| GIVEN EXERCISE |
Copy the data exactly as it appears, and do not include any pictures.

— Start INFORMATION SHOWN —

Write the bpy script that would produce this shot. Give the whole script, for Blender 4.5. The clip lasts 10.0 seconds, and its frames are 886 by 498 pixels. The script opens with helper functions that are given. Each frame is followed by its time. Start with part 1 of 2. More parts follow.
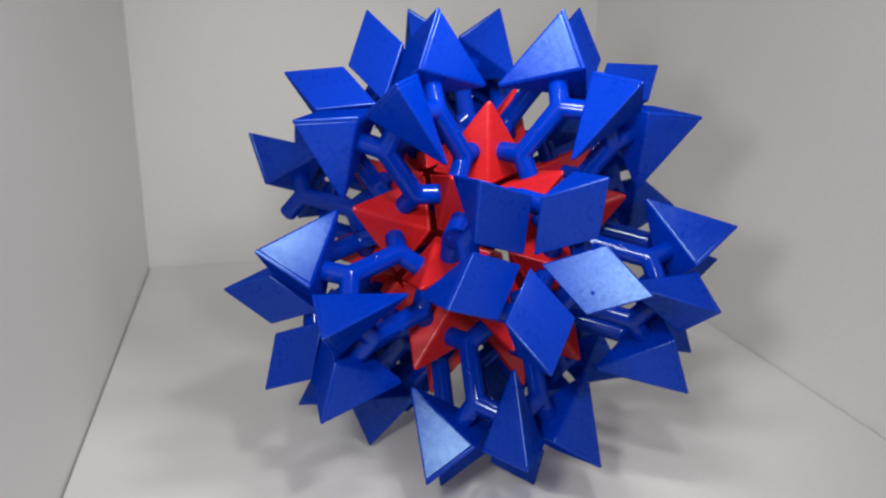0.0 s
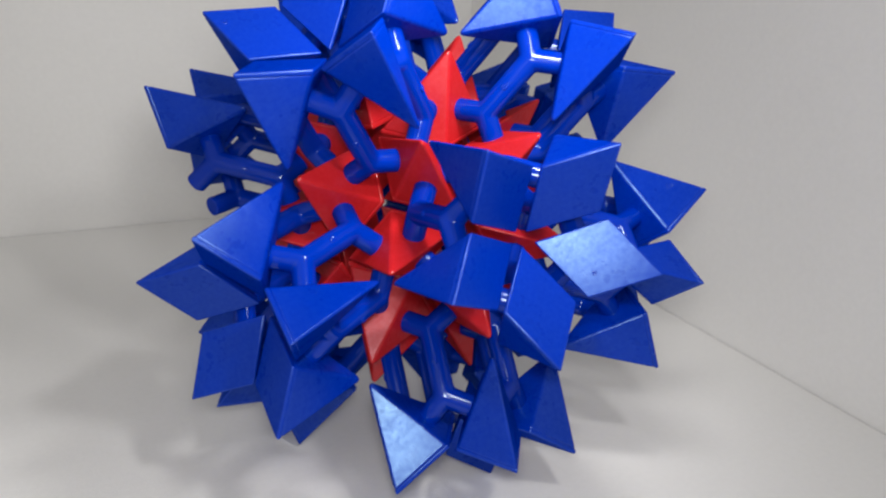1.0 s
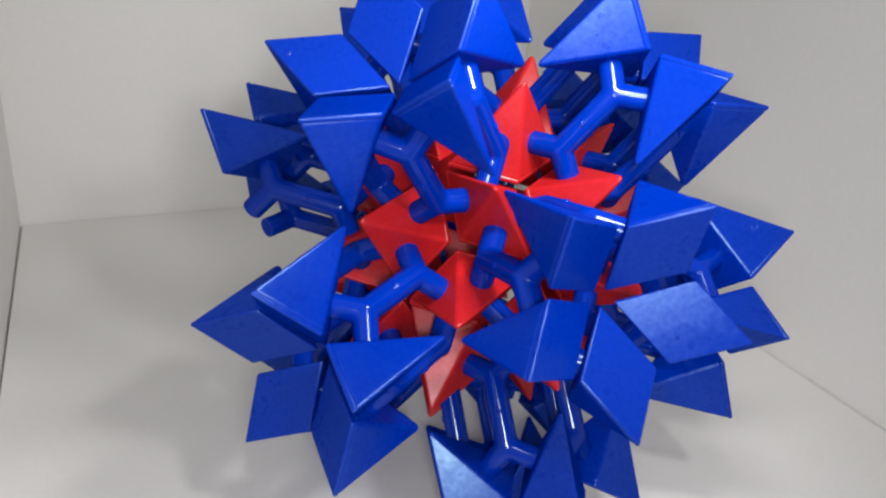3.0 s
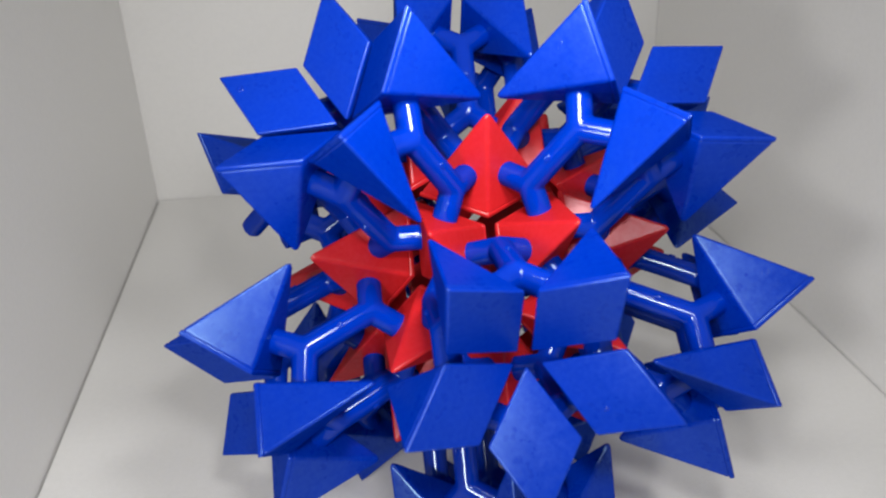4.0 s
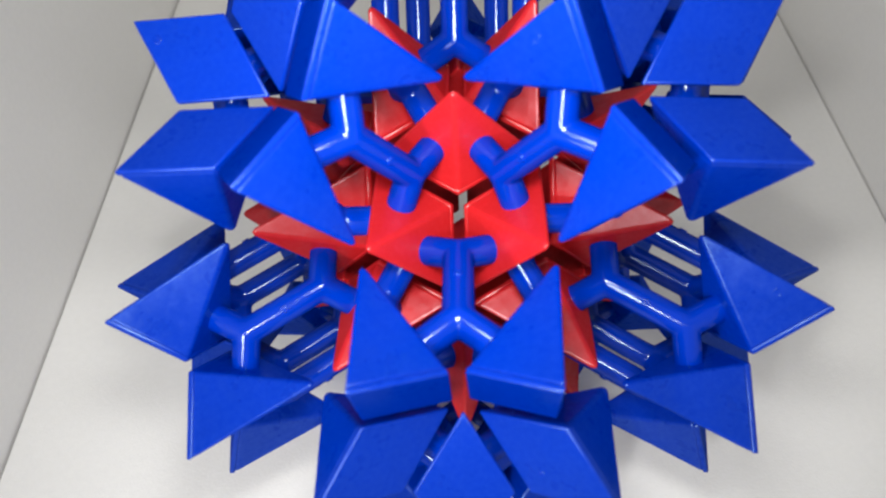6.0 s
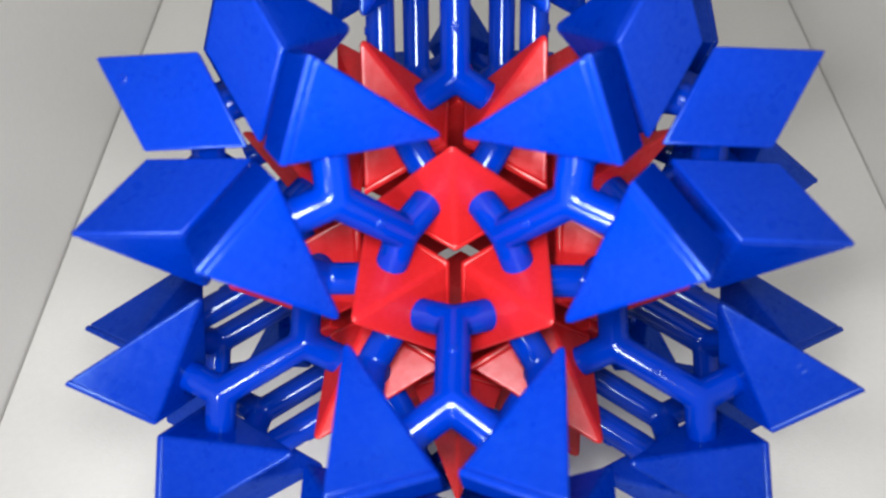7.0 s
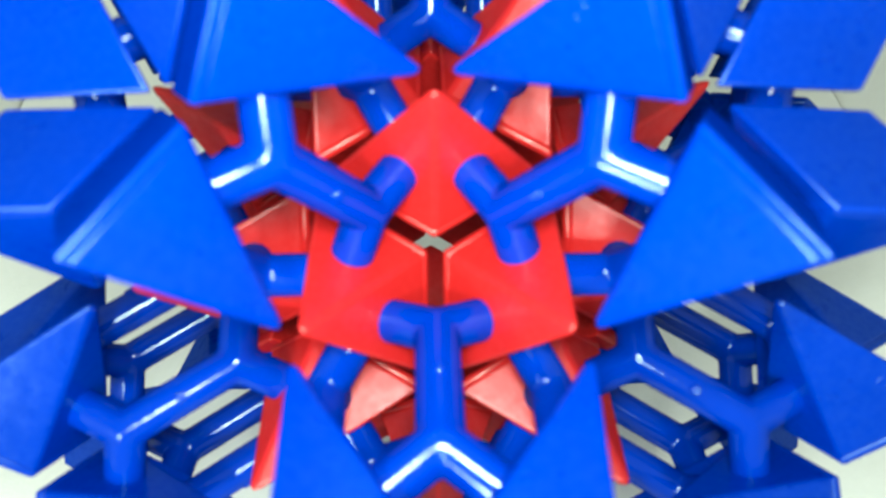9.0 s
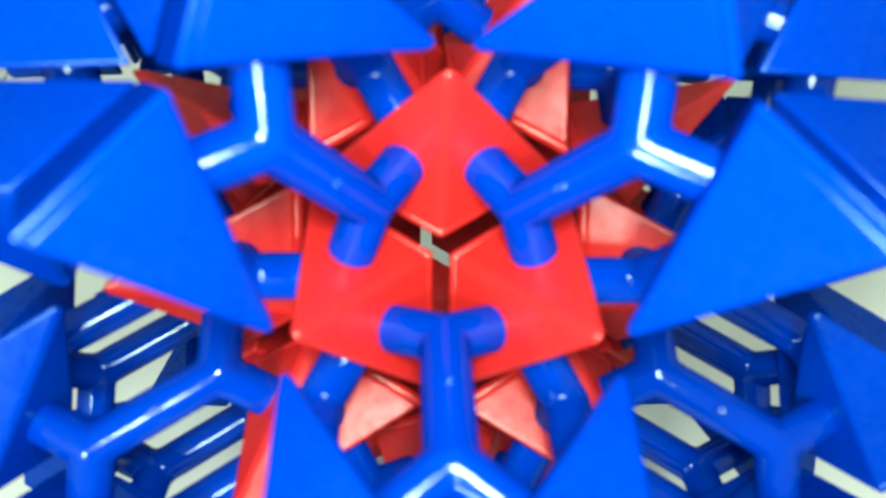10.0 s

— End INFORMATION SHOWN —

| COMPLETED EXERCISE |
Write the bpy script that would produce this shot. Give the whole script, for Blender 4.5. The clip lasts 10.0 seconds, and its frames are 886 by 498 pixels. The script opens with helper functions that are given. Each frame is followed by its time. Start with part 1 of 2. More parts follow.
0.0 s
1.0 s
3.0 s
4.0 s
6.0 s
7.0 s
9.0 s
10.0 s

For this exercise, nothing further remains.